◆ Items ◆
::::
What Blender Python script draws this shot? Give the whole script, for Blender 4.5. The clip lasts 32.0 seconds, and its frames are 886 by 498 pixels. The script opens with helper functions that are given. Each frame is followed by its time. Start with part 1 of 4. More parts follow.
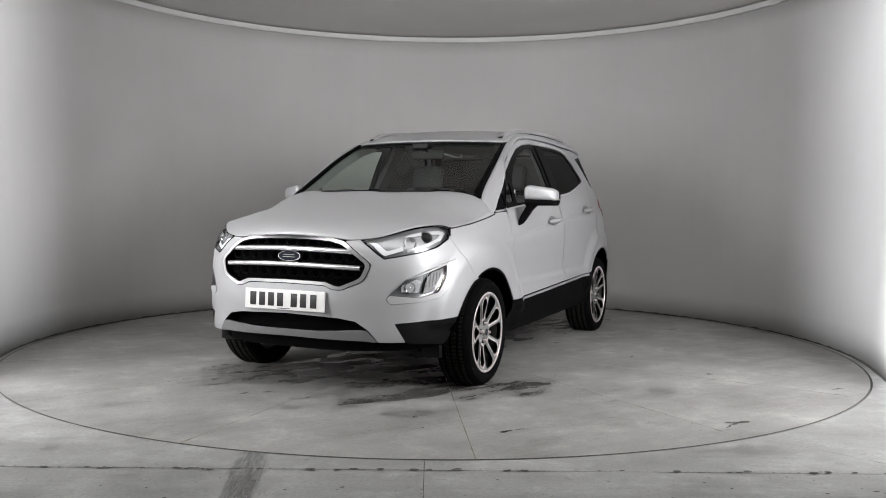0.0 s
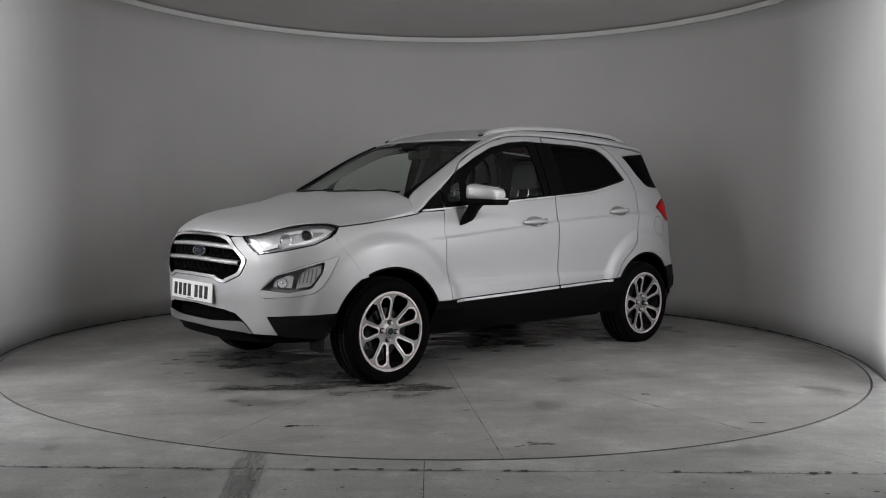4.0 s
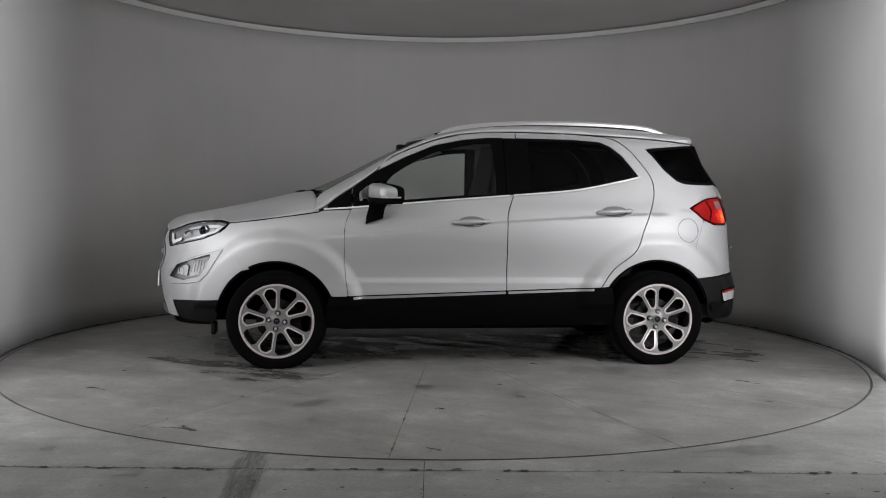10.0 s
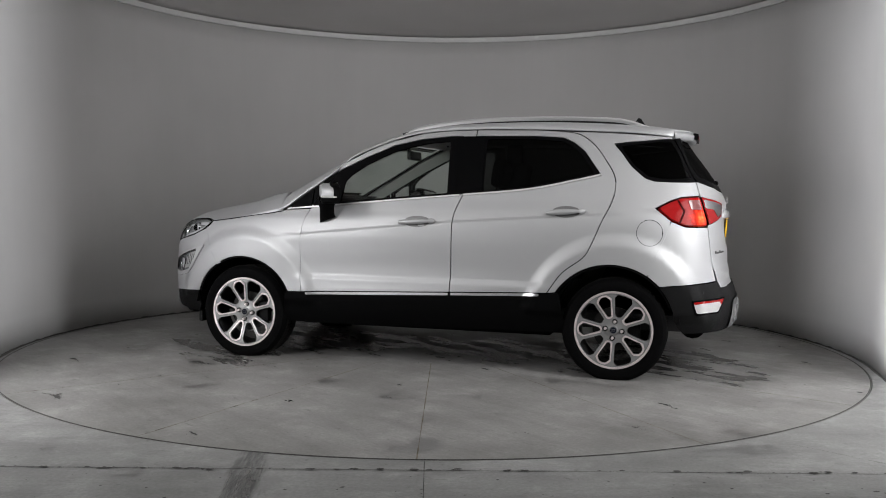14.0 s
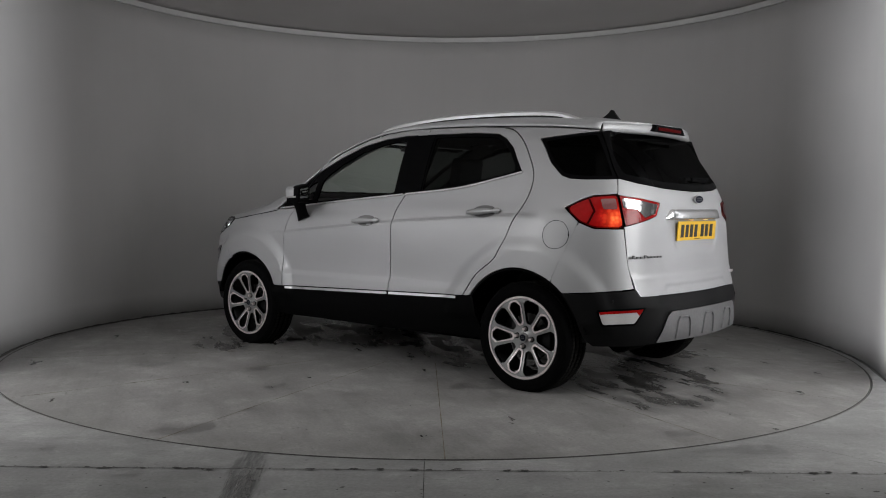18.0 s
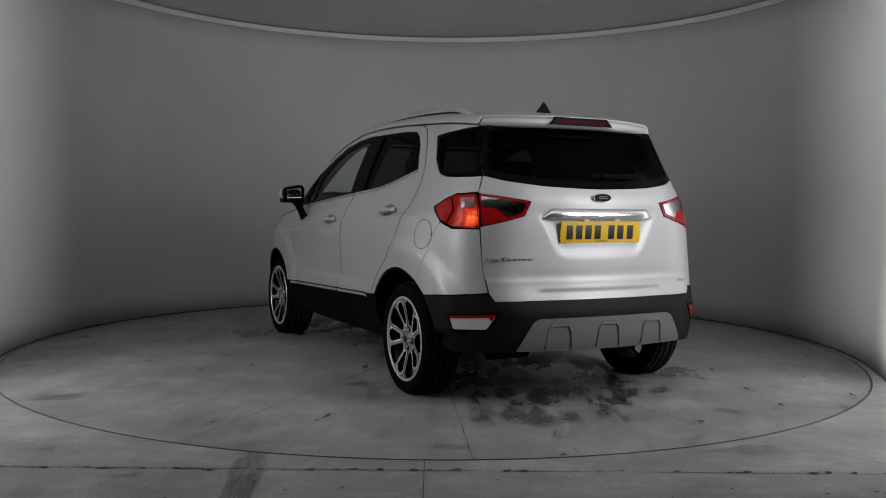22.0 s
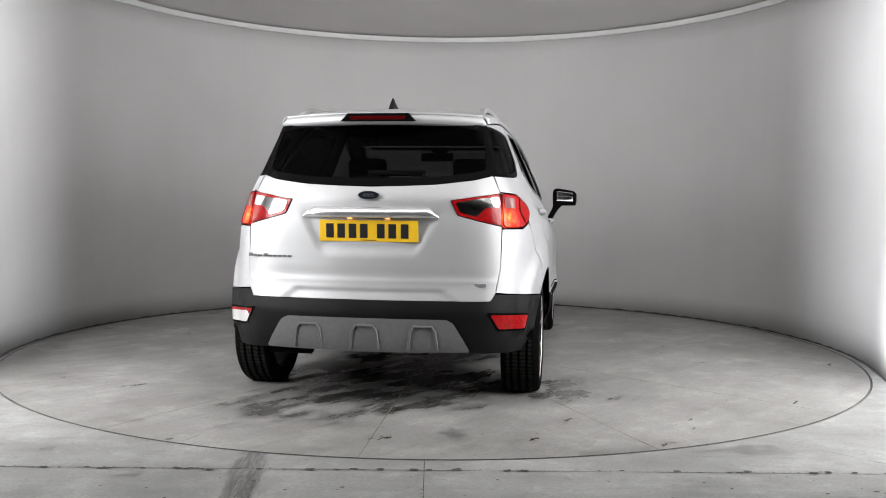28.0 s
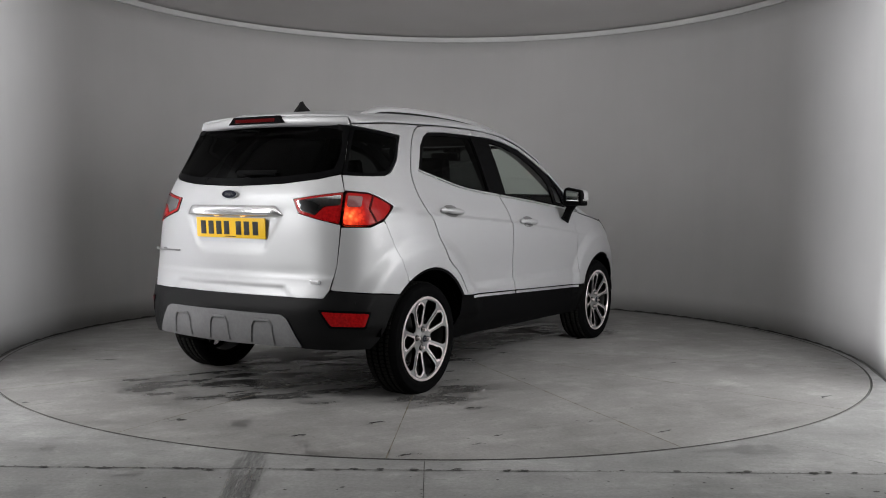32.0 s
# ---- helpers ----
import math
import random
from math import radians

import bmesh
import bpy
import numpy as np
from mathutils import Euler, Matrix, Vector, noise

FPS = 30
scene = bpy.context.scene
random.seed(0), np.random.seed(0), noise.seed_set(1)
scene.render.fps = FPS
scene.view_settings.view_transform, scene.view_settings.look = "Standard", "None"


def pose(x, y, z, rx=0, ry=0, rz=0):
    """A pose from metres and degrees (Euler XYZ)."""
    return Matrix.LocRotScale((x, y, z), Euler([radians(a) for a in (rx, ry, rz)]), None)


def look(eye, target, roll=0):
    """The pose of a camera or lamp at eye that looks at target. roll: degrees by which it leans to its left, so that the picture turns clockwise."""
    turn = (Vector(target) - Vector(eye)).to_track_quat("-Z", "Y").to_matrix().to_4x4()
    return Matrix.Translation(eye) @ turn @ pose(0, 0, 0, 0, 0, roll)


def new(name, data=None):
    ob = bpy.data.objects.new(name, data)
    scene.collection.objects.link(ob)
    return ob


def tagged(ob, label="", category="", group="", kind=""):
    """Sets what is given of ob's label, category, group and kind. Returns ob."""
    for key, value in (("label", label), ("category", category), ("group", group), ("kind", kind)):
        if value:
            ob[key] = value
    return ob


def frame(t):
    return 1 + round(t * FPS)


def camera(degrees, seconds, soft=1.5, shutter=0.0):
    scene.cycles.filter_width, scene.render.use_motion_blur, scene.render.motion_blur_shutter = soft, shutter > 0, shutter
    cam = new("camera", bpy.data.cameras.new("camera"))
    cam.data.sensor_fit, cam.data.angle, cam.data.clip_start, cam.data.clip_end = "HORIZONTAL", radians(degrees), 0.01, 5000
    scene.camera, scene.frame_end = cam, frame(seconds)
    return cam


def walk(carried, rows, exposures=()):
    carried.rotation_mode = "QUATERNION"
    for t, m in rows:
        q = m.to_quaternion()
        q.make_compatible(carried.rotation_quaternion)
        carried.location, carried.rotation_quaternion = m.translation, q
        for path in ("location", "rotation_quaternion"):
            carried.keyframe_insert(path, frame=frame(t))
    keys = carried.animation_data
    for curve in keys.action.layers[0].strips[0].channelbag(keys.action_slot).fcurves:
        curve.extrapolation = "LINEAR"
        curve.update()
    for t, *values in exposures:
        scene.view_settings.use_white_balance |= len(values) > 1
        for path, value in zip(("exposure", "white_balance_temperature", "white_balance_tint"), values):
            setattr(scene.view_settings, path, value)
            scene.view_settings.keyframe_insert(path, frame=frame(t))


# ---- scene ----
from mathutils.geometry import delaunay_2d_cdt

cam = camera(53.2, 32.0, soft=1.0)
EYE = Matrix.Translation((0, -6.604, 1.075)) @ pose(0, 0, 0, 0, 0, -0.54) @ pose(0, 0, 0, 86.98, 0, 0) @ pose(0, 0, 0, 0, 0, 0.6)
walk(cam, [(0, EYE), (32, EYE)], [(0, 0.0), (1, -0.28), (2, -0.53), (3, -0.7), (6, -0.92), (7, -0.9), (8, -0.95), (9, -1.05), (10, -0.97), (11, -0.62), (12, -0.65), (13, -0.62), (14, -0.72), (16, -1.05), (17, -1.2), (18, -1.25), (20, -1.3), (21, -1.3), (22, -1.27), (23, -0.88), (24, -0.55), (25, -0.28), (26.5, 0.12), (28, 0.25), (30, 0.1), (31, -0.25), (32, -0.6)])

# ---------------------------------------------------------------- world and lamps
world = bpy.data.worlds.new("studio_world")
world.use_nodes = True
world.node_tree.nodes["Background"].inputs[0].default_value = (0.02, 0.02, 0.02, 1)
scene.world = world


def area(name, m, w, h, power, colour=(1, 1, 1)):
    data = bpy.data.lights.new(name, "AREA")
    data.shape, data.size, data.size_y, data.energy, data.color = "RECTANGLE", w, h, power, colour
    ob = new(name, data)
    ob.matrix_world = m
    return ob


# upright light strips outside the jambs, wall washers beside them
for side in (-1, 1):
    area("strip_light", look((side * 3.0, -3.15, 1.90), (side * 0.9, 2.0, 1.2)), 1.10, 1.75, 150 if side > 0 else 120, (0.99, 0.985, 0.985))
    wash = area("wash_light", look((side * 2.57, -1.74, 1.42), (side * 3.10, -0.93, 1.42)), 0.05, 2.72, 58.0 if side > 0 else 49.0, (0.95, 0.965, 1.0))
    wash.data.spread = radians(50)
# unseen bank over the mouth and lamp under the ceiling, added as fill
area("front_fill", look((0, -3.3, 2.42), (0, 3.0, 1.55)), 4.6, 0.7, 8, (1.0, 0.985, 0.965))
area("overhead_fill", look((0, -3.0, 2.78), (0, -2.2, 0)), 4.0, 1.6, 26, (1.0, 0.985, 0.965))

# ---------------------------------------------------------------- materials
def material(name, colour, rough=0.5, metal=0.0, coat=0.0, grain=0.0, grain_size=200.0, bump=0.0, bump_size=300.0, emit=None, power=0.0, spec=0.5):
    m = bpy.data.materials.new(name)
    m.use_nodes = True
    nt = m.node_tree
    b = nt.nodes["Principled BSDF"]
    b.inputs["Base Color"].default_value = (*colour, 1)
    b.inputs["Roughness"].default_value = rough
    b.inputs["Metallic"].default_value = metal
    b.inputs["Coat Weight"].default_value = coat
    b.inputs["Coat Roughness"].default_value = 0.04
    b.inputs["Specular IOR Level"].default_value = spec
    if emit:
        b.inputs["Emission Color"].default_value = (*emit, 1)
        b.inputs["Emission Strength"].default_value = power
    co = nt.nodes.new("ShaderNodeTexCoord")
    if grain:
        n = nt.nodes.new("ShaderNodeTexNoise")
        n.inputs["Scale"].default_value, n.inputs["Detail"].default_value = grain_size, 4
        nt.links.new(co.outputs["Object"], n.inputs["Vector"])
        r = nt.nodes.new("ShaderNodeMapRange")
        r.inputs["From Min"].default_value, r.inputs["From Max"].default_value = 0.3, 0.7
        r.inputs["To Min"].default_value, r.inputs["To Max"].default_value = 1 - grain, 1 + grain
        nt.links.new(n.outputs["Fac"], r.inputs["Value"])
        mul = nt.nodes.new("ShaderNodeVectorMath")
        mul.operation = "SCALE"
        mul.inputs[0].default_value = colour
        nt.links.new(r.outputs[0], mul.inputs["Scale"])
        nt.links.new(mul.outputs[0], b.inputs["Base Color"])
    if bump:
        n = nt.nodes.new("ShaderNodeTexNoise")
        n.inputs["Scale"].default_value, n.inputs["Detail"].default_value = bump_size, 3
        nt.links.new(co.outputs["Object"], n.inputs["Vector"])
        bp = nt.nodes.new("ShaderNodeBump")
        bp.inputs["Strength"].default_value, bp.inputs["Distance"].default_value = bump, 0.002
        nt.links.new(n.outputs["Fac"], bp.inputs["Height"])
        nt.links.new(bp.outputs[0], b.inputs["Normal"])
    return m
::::
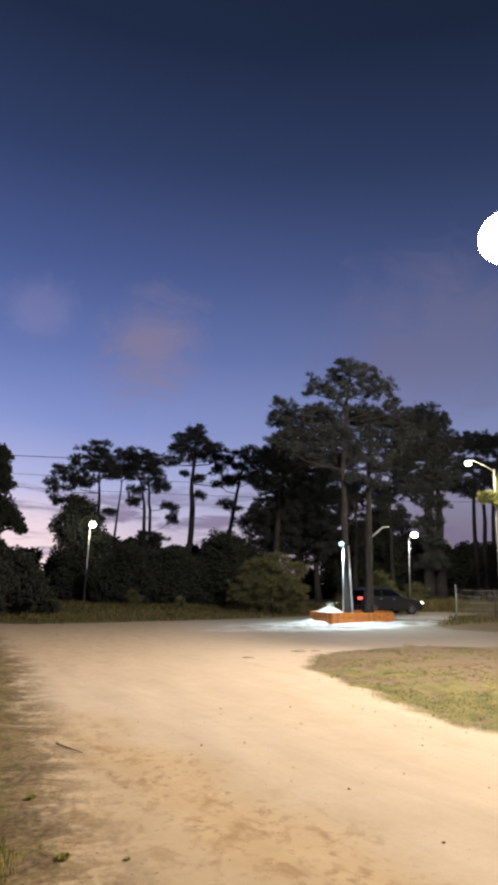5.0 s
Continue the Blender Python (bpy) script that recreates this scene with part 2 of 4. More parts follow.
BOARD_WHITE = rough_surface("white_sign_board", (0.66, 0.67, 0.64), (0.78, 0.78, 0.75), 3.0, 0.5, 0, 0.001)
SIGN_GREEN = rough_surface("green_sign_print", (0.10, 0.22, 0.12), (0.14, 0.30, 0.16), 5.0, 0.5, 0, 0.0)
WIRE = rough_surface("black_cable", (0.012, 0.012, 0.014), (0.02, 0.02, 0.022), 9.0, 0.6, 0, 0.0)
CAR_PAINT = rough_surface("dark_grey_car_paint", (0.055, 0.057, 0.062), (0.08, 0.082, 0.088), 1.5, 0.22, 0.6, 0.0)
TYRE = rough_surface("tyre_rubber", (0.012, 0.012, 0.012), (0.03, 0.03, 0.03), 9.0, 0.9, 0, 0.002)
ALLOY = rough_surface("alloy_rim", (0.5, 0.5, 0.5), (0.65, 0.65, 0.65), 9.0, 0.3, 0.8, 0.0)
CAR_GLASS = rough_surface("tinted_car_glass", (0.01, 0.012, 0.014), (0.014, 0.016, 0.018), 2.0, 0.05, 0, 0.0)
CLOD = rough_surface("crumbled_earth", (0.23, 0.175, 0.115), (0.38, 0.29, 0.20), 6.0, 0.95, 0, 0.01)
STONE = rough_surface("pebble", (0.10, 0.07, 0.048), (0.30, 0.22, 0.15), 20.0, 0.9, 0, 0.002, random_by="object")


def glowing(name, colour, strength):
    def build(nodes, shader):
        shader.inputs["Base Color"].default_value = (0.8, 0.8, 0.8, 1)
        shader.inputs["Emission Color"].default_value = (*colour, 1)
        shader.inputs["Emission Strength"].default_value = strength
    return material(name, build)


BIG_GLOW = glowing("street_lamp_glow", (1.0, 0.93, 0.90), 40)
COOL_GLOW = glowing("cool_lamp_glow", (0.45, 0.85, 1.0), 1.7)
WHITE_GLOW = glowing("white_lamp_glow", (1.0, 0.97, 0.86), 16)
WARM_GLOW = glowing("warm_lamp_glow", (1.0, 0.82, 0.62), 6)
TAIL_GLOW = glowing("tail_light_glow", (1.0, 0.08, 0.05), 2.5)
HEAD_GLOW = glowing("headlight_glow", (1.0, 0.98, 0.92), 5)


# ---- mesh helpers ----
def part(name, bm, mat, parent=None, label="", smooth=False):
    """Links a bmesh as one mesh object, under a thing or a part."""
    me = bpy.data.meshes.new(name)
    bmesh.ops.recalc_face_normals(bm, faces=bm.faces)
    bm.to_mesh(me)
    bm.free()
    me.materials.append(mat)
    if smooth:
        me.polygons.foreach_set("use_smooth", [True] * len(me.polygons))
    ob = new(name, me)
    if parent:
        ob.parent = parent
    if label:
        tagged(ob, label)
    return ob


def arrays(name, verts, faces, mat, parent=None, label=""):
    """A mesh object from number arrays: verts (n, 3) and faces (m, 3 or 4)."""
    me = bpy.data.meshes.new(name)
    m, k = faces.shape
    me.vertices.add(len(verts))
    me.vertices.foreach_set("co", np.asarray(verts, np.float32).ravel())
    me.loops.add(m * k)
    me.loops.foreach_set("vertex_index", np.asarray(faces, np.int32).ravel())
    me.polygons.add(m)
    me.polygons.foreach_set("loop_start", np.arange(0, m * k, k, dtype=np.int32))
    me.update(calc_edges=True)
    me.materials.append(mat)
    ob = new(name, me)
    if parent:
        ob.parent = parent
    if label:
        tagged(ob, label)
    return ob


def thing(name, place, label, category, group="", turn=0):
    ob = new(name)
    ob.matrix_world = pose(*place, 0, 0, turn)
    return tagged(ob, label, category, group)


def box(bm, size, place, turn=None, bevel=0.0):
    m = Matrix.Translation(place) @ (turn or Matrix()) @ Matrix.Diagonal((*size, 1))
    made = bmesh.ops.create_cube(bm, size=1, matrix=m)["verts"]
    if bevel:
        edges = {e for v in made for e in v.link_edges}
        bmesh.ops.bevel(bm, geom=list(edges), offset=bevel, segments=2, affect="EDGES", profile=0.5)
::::
◆ What is needed ◆
Set down exactly the lines above, from the line containing "What Blender Python" through the line containing "scene.render.fps = FPS". Skip the pictures.

◆ The completed task ◆
What Blender Python script draws this shot? Give the whole script, for Blender 4.5. The clip lasts 32.0 seconds, and its frames are 886 by 498 pixels. The script opens with helper functions that are given. Each frame is followed by its time. Start with part 1 of 4. More parts follow.
0.0 s
4.0 s
10.0 s
14.0 s
18.0 s
22.0 s
28.0 s
32.0 s
# ---- helpers ----
import math
import random
from math import radians

import bmesh
import bpy
import numpy as np
from mathutils import Euler, Matrix, Vector, noise

FPS = 30
scene = bpy.context.scene
random.seed(0), np.random.seed(0), noise.seed_set(1)
scene.render.fps = FPS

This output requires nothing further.